Example: Perlin worms

Normally, libnoise is used to generate procedural textures and terrain. This page demonstrates an unusual application of libnoise to render and animate worm-like creatures in real time.

To see this program in action, download the example sources (43 KB) and compile worms.cpp.

To run this program, you'll also need OpenGL 1.1 (or better), and GLUT, a windowing toolkit for OpenGL.

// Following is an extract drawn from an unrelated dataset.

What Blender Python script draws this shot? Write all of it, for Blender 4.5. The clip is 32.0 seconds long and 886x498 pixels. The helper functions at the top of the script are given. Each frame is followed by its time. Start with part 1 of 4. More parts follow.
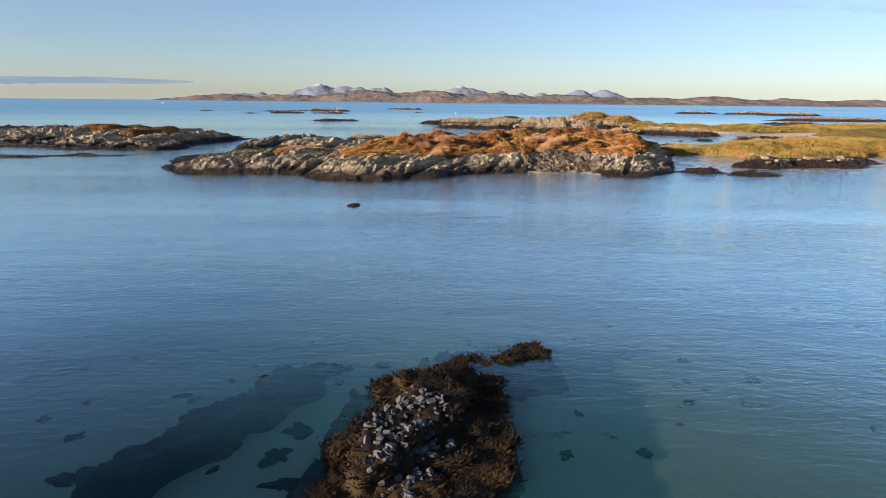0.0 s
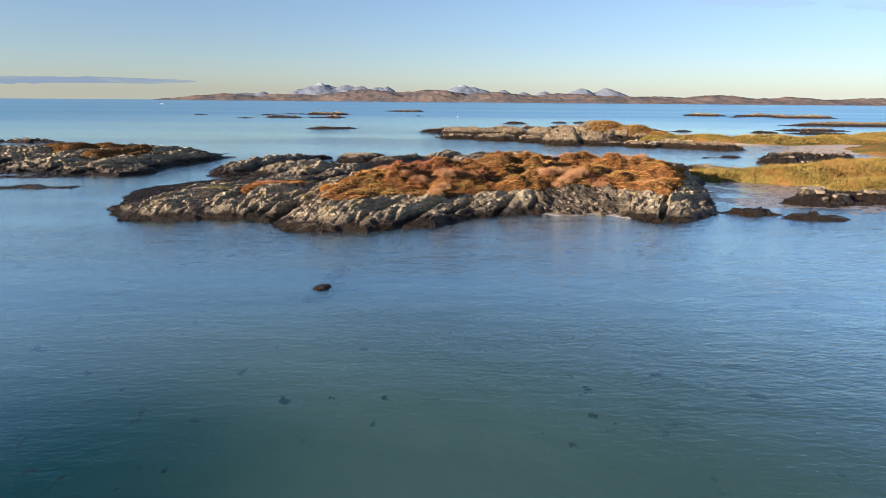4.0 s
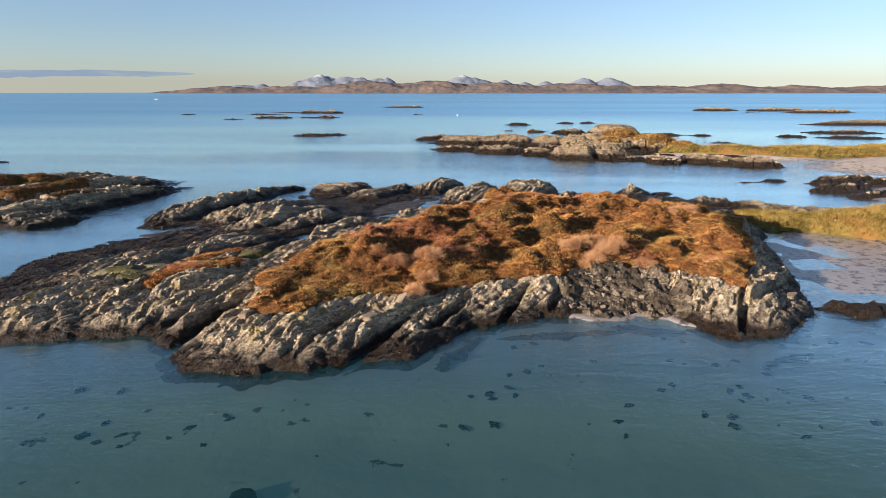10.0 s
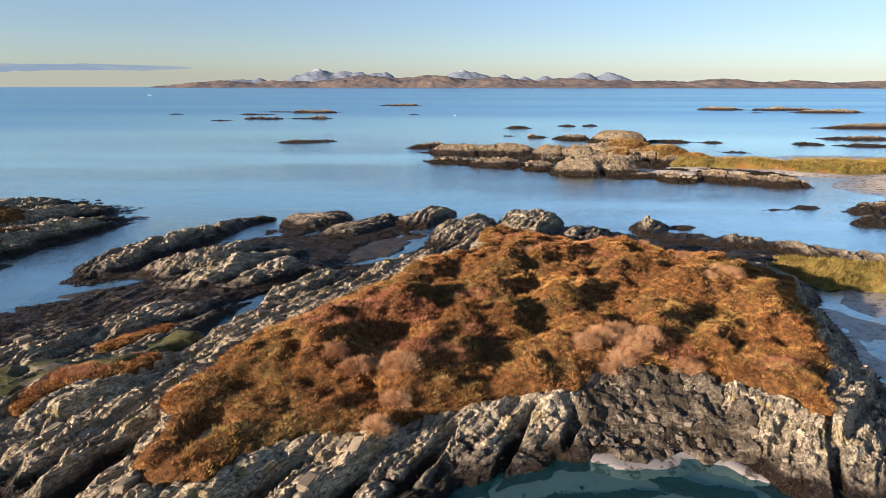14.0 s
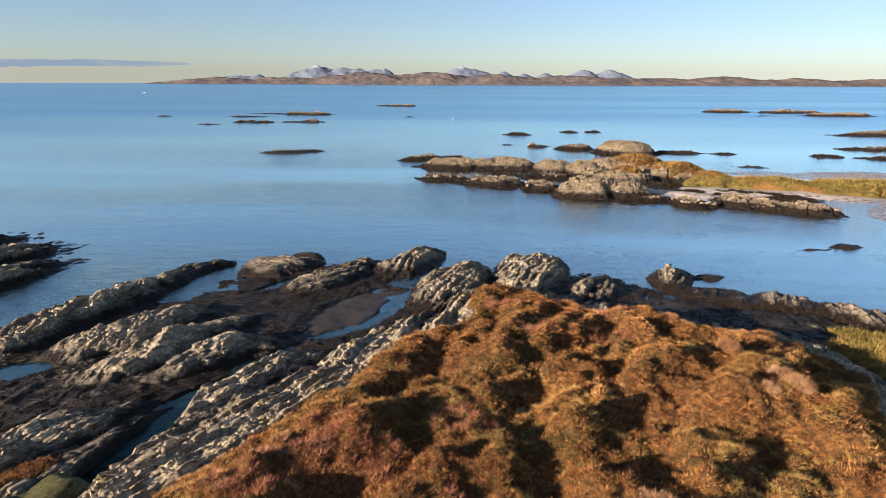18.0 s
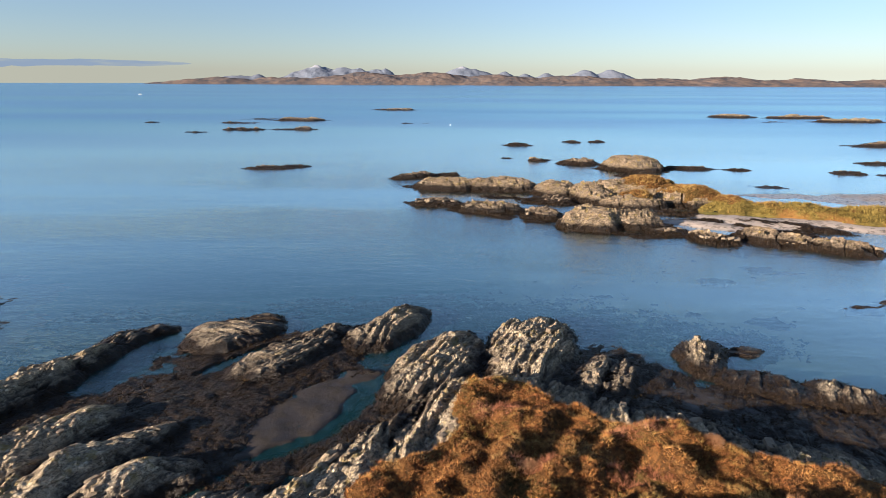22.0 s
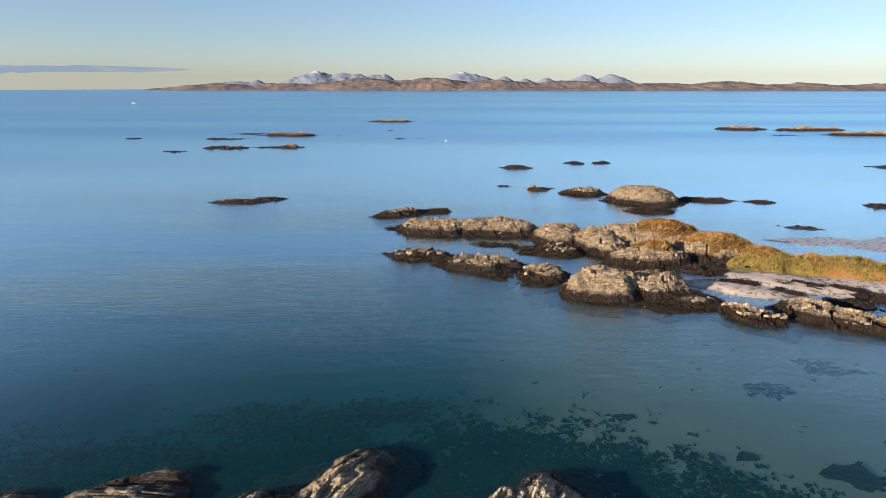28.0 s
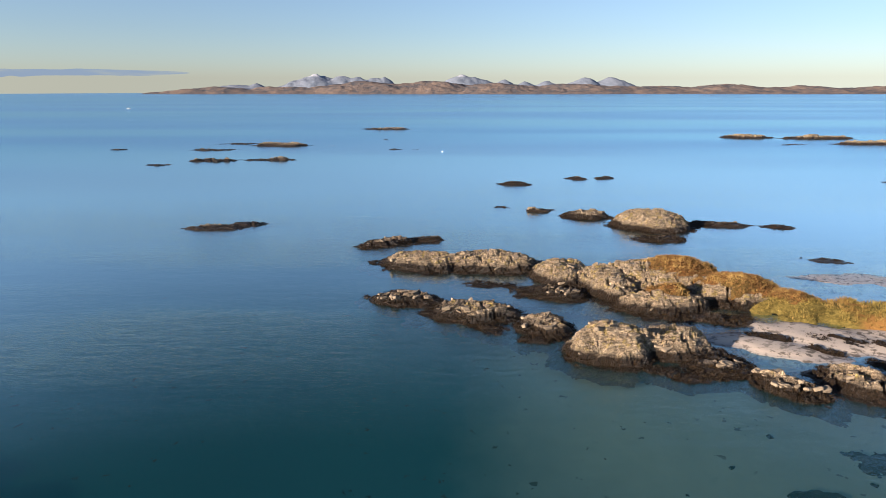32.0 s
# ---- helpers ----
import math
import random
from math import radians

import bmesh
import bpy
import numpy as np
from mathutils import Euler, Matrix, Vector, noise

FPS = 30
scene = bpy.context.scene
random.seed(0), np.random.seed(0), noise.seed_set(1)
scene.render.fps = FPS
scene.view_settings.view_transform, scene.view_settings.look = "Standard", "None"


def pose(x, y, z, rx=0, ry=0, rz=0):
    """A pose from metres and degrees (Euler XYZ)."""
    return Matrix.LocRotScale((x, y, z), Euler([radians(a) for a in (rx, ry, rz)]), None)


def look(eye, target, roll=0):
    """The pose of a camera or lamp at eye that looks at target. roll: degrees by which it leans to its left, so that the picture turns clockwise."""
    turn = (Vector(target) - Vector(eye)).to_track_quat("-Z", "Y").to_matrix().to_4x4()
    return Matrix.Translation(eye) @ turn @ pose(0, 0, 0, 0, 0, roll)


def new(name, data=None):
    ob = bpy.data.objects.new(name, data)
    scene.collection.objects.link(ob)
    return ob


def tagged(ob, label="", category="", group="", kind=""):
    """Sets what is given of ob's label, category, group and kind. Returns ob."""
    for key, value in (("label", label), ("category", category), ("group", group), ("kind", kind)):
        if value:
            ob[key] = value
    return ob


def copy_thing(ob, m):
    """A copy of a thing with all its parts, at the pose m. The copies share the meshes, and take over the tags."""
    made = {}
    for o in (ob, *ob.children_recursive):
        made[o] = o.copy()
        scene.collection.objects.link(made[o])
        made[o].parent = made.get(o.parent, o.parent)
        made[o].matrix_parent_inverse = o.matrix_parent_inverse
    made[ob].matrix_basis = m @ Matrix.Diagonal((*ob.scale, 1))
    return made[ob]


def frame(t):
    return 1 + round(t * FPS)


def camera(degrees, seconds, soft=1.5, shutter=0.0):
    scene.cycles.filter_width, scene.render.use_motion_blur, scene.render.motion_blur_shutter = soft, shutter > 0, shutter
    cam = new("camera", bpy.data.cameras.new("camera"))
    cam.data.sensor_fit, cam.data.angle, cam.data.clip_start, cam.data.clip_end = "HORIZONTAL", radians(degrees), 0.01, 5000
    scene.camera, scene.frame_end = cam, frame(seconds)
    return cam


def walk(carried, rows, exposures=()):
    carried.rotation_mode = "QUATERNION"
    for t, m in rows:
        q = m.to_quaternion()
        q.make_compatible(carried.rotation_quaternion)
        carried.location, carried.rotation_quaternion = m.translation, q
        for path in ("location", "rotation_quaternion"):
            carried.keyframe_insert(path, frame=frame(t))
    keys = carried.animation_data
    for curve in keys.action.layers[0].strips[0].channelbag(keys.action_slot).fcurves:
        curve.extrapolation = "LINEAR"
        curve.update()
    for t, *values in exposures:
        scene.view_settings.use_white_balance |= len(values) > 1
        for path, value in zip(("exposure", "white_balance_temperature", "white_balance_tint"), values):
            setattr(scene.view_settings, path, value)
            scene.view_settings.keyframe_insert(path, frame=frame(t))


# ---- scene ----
cam = camera(72.5, 32.0, soft=0.8)
PATH = [
    (0, (-4.68, 4.07, 9.35), (-4.26, 101.19, -14.47), 0.59),
    (1, (-4.64, 7.70, 10.18), (-4.24, 104.85, -13.52), 0.67),
    (2, (-4.57, 11.35, 11.01), (-4.26, 108.49, -12.71), 0.65),
    (3, (-4.46, 15.01, 11.85), (-4.28, 112.13, -12.00), 0.58),
    (4, (-4.32, 18.68, 12.69), (-4.28, 115.75, -11.34), 0.48),
    (5, (-4.16, 22.37, 13.54), (-4.24, 119.38, -10.72), 0.37),
    (6, (-3.96, 26.06, 14.39), (-4.14, 123.01, -10.12), 0.26),
    (7, (-3.73, 29.77, 15.24), (-3.99, 126.65, -9.53), 0.17),
    (8, (-3.48, 33.48, 16.10), (-3.78, 130.30, -8.94), 0.09),
    (9, (-3.20, 37.20, 16.96), (-3.51, 133.95, -8.34), 0.04),
    (10, (-2.90, 40.93, 17.83), (-3.20, 137.61, -7.72), 0.01),
    (11, (-2.58, 44.67, 18.70), (-2.84, 141.28, -7.10), 0.01),
    (12, (-2.23, 48.41, 19.57), (-2.45, 144.96, -6.46), 0.02),
    (13, (-1.86, 52.15, 20.45), (-2.03, 148.64, -5.80), 0.05),
    (14, (-1.47, 55.90, 21.33), (-1.59, 152.34, -5.11), 0.08),
    (15, (-1.06, 59.65, 22.21), (-1.14, 156.04, -4.41), 0.13),
    (16, (-0.64, 63.40, 23.09), (-0.68, 159.75, -3.68), 0.17),
    (17, (-0.20, 67.16, 23.98), (-0.22, 163.47, -2.92), 0.22),
    (18, (0.26, 70.91, 24.87), (0.23, 167.20, -2.13), 0.25),
    (19, (0.72, 74.66, 25.75), (0.69, 170.93, -1.31), 0.28),
    (20, (1.21, 78.42, 26.65), (1.14, 174.68, -0.45), 0.30),
    (21, (1.70, 82.17, 27.54), (1.60, 178.43, 0.43), 0.30),
    (22, (2.20, 85.92, 28.43), (2.06, 182.18, 1.35), 0.29),
    (23, (2.71, 89.66, 29.33), (2.52, 185.94, 2.30), 0.27),
    (24, (3.23, 93.40, 30.22), (3.00, 189.70, 3.28), 0.24),
    (25, (3.76, 97.13, 31.12), (3.49, 193.46, 4.28), 0.20),
    (26, (4.29, 100.86, 32.01), (4.00, 197.23, 5.30), 0.16),
    (27, (4.82, 104.58, 32.91), (4.53, 200.98, 6.33), 0.12),
    (28, (5.36, 108.29, 33.80), (5.07, 204.73, 7.35), 0.08),
    (29, (5.90, 112.00, 34.70), (5.62, 208.47, 8.37), 0.05),
    (30, (6.44, 115.69, 35.59), (6.17, 212.19, 9.38), 0.02),
    (31, (6.98, 119.37, 36.49), (6.70, 215.90, 10.36), 0.01),
    (32, (7.51, 123.04, 37.38), (7.19, 219.58, 11.31), 0.00),
]
walk(cam, [(t, look(eye, target, roll)) for t, eye, target, roll in PATH], exposures=[(0.0, 1.45, 5600.0, 16.0), (32.0, 1.45, 5600.0, 16.0)])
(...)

The worms source code is released under the terms of the GNU General Public License.

Keyboard Controls

Esc	Exits the program.
Q	Increase the number of worms by one (maximum 1024)
A	Decrease the number of worms by one
W	Increase the number of worm segments by one (maximum 256)
S	Decrease the number of worm segments by one
E	Increase the worms' speed
D	Decrease the worms' speed
R	Increase the lateral (thrashing) speed of the worms
F	Decrease the lateral (thrashing) speed of the worms
T	Increase the worms' thickness
G	Decrease the worms' thickness
Y	Increase the worms' "twistiness"
H	Decrease the worms' "twistiness"

How this program works

Rendering the worms

This program creates a worm object for each worm to render. Each object is instantiated from a Worm class with the following properties:

It has a three-octave Perlin-noise module. It uses the coherent-noise values from this module to shape the worm's body.
It stores the position of a lookup line segment that it uses to retrieve the coherent-noise values from its Perlin-noise module.
It has a unique seed value for its Perlin-noise module so that each worm's shape differs from the others.
It can render itself to the program window by calling the appropriate OpenGL functions.

A worm is divided into several worm segments of constant length. A worm object generates coherent-noise values from its Perlin-noise module to determine the angles of each segment. It generates these values along its lookup line segment. Refer to the following diagram:

Lookup line segment within a Perlin-noise module

Note that this line segment is parallel to the x axis.

Referring to the above diagram, the coherent-noise values generated along this line segment look like this:

Coherent noise from the lookup line segment

A worm object divides this line segment into n discrete values, where n is the number of worm segments. It sets the angle of its head segment using the coherent-noise value from the leftmost position of the line segment. It sets the angle of the next worm segment using the value from the next position, and so on.

Lookup line segment divided into discrete values

A worm object draws each worm segment off of the previous worm segment, forming a chain of worm segments. Refer to the following diagram.

Rendered worm

In the above diagram, the segment with the block is the head segment.

Animating the Worms

After a worm object renders itself, it moves its lookup line segment by a small constant amount in the x, y, and z directions. Because these coherent-noise values are very similar to the previous values, the worm will slightly change its position on the next frame.

The following list of images show three frames of the worm. After each frame, the lookup line segment moves in the positive y direction:

Frame 1
Frame 2
Frame 3

Once again, the segment with the block is the head segment.

Moving the Worms

After each frame, the worm object moves its head segment by a short distance along a vector with an angle opposite the angle of the head segment. Also, it shifts its lookup line segment a short distance in the negative x direction, which propagates the previous coherent-noise values over to subsequent worm segments. This causes the worms to exhibit a "slithering" effect.